* **Information shown**:

───

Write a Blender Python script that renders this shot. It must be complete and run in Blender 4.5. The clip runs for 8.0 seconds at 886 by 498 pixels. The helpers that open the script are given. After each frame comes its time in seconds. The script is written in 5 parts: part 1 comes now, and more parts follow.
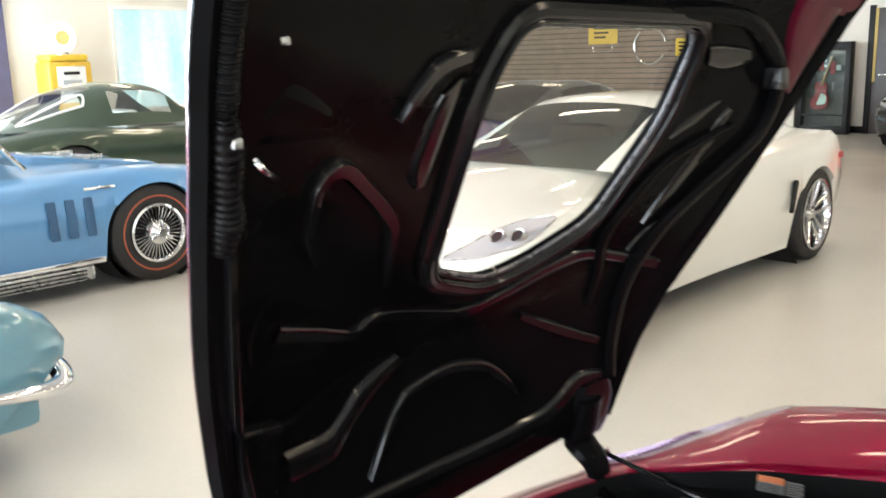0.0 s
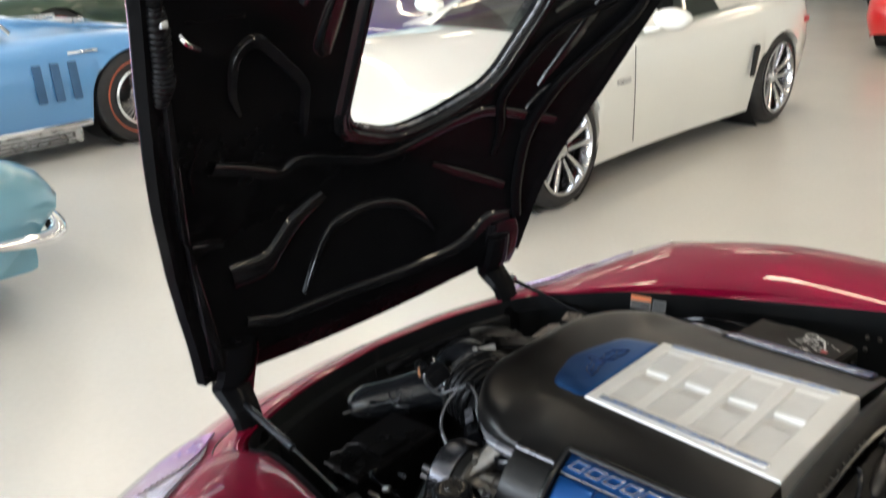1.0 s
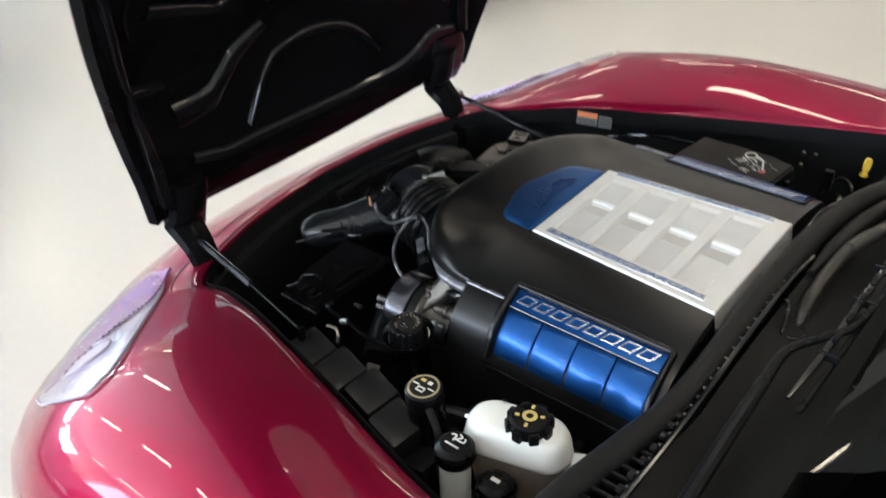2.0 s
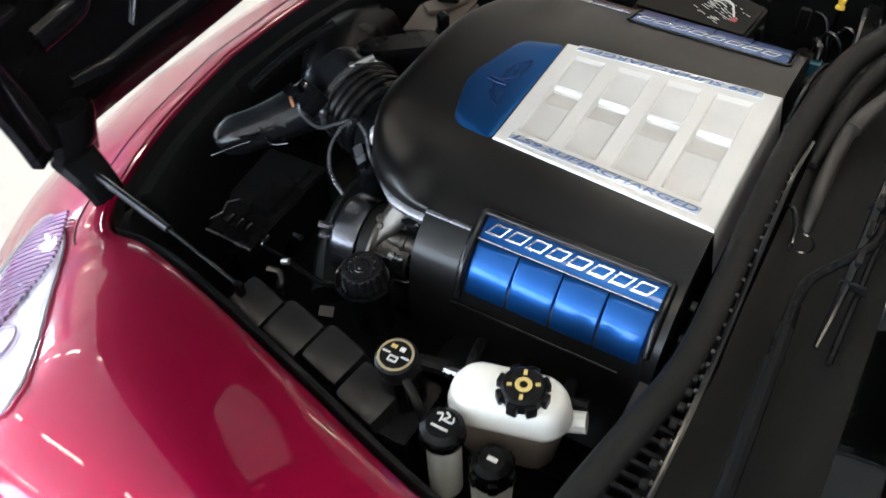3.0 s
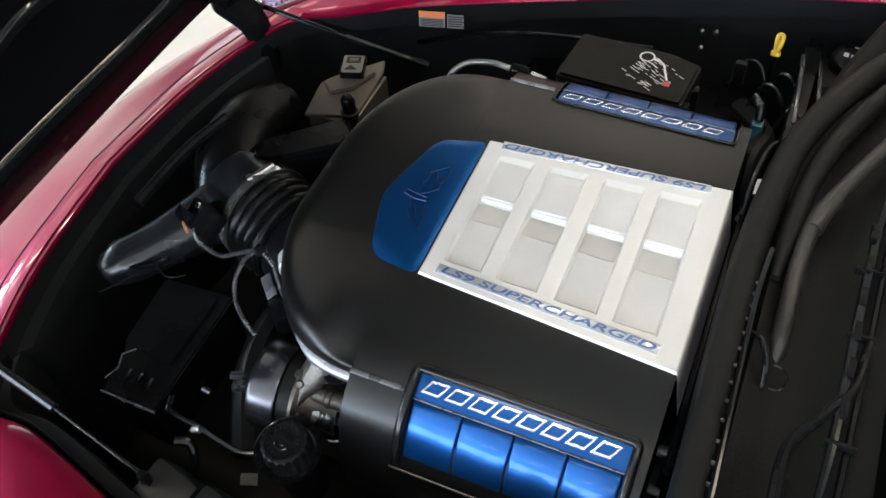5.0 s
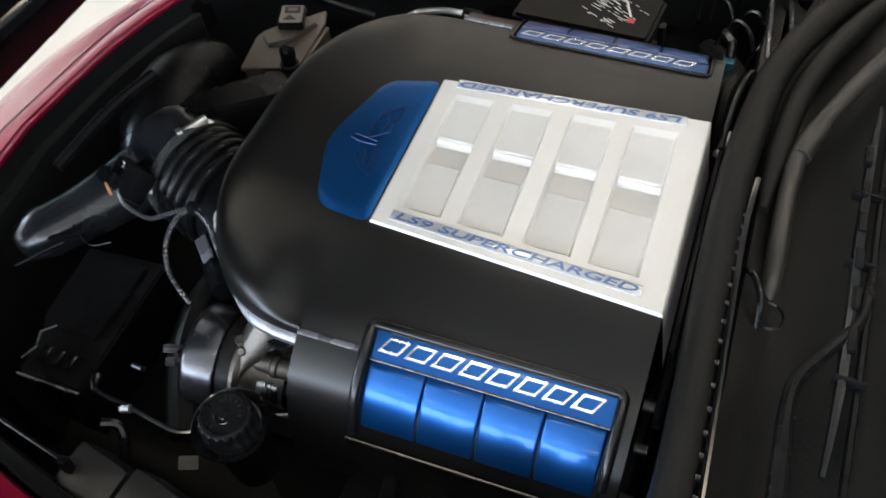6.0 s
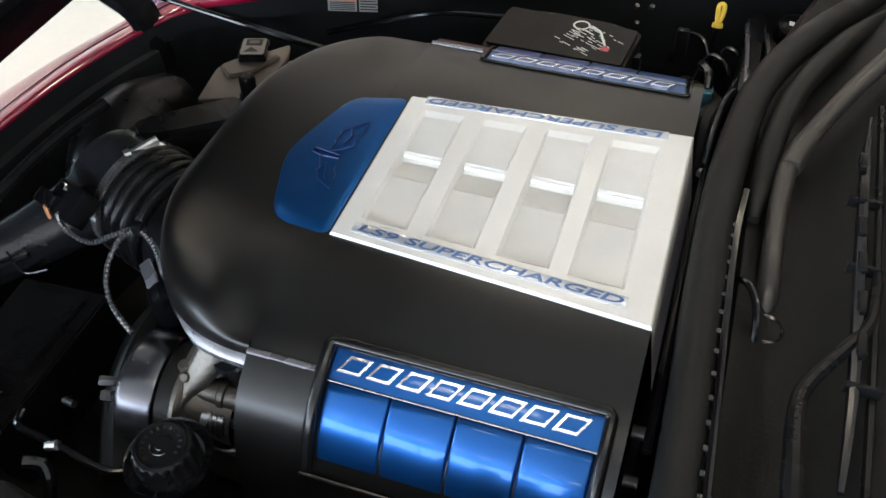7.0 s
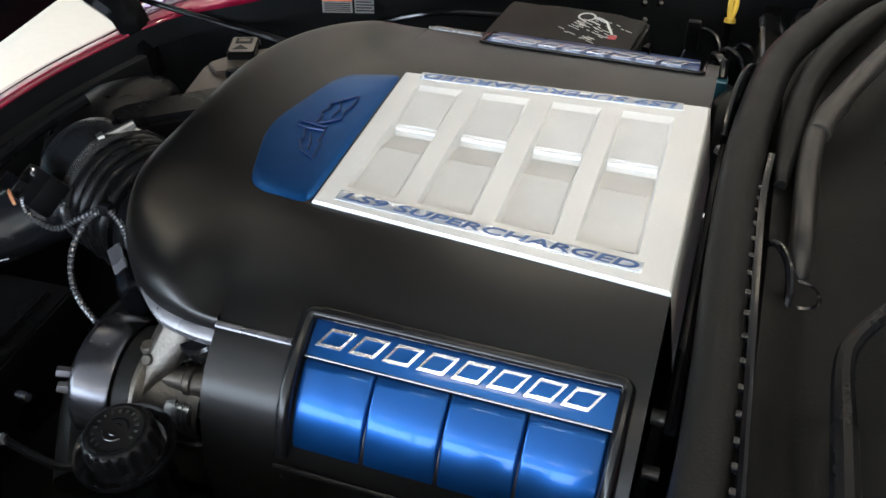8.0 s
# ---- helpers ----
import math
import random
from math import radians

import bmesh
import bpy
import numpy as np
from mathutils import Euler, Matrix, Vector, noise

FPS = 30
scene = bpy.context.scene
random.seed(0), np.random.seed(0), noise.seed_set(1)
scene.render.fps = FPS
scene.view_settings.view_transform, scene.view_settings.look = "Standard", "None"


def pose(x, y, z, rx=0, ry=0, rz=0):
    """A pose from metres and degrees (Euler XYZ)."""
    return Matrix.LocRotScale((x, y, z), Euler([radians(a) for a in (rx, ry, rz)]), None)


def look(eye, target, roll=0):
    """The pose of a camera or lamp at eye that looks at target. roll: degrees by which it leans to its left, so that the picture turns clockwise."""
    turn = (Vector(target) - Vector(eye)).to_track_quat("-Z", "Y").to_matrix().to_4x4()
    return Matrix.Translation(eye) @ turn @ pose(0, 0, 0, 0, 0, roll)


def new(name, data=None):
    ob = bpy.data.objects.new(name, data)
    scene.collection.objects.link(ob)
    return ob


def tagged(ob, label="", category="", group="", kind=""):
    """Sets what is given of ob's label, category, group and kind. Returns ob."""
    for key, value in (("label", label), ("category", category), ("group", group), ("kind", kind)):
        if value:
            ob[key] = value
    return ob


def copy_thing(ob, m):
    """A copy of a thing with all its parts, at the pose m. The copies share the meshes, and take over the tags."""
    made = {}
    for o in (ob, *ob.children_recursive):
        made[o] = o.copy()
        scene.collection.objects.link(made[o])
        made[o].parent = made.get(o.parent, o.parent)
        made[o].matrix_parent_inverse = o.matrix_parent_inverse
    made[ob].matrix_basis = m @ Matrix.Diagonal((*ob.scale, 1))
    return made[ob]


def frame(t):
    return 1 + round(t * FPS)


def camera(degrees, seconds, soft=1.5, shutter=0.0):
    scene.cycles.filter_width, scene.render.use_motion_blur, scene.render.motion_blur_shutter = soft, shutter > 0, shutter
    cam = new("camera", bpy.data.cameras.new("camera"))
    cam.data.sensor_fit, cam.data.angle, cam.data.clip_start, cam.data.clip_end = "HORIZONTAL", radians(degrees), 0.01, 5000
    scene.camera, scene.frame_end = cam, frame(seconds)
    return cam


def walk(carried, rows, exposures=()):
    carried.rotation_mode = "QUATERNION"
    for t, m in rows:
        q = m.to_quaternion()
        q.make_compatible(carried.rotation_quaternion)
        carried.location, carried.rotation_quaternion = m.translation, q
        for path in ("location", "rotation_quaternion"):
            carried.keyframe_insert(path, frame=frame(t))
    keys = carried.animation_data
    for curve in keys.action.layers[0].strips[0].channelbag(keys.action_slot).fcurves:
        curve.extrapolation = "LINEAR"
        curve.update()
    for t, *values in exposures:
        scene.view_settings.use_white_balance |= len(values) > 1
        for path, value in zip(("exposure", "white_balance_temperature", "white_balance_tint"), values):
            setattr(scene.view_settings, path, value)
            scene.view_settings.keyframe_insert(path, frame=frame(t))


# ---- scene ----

───

* **Short problem**:
Give back exactly the lines from the first line of the data through the line with "what is given", pictures excluded.

* **Response to the task**:
Write a Blender Python script that renders this shot. It must be complete and run in Blender 4.5. The clip runs for 8.0 seconds at 886 by 498 pixels. The helpers that open the script are given. After each frame comes its time in seconds. The script is written in 5 parts: part 1 comes now, and more parts follow.
0.0 s
1.0 s
2.0 s
3.0 s
5.0 s
6.0 s
7.0 s
8.0 s
# ---- helpers ----
import math
import random
from math import radians

import bmesh
import bpy
import numpy as np
from mathutils import Euler, Matrix, Vector, noise

FPS = 30
scene = bpy.context.scene
random.seed(0), np.random.seed(0), noise.seed_set(1)
scene.render.fps = FPS
scene.view_settings.view_transform, scene.view_settings.look = "Standard", "None"


def pose(x, y, z, rx=0, ry=0, rz=0):
    """A pose from metres and degrees (Euler XYZ)."""
    return Matrix.LocRotScale((x, y, z), Euler([radians(a) for a in (rx, ry, rz)]), None)


def look(eye, target, roll=0):
    """The pose of a camera or lamp at eye that looks at target. roll: degrees by which it leans to its left, so that the picture turns clockwise."""
    turn = (Vector(target) - Vector(eye)).to_track_quat("-Z", "Y").to_matrix().to_4x4()
    return Matrix.Translation(eye) @ turn @ pose(0, 0, 0, 0, 0, roll)


def new(name, data=None):
    ob = bpy.data.objects.new(name, data)
    scene.collection.objects.link(ob)
    return ob


def tagged(ob, label="", category="", group="", kind=""):
    """Sets what is given of ob's label, category, group and kind. Returns ob."""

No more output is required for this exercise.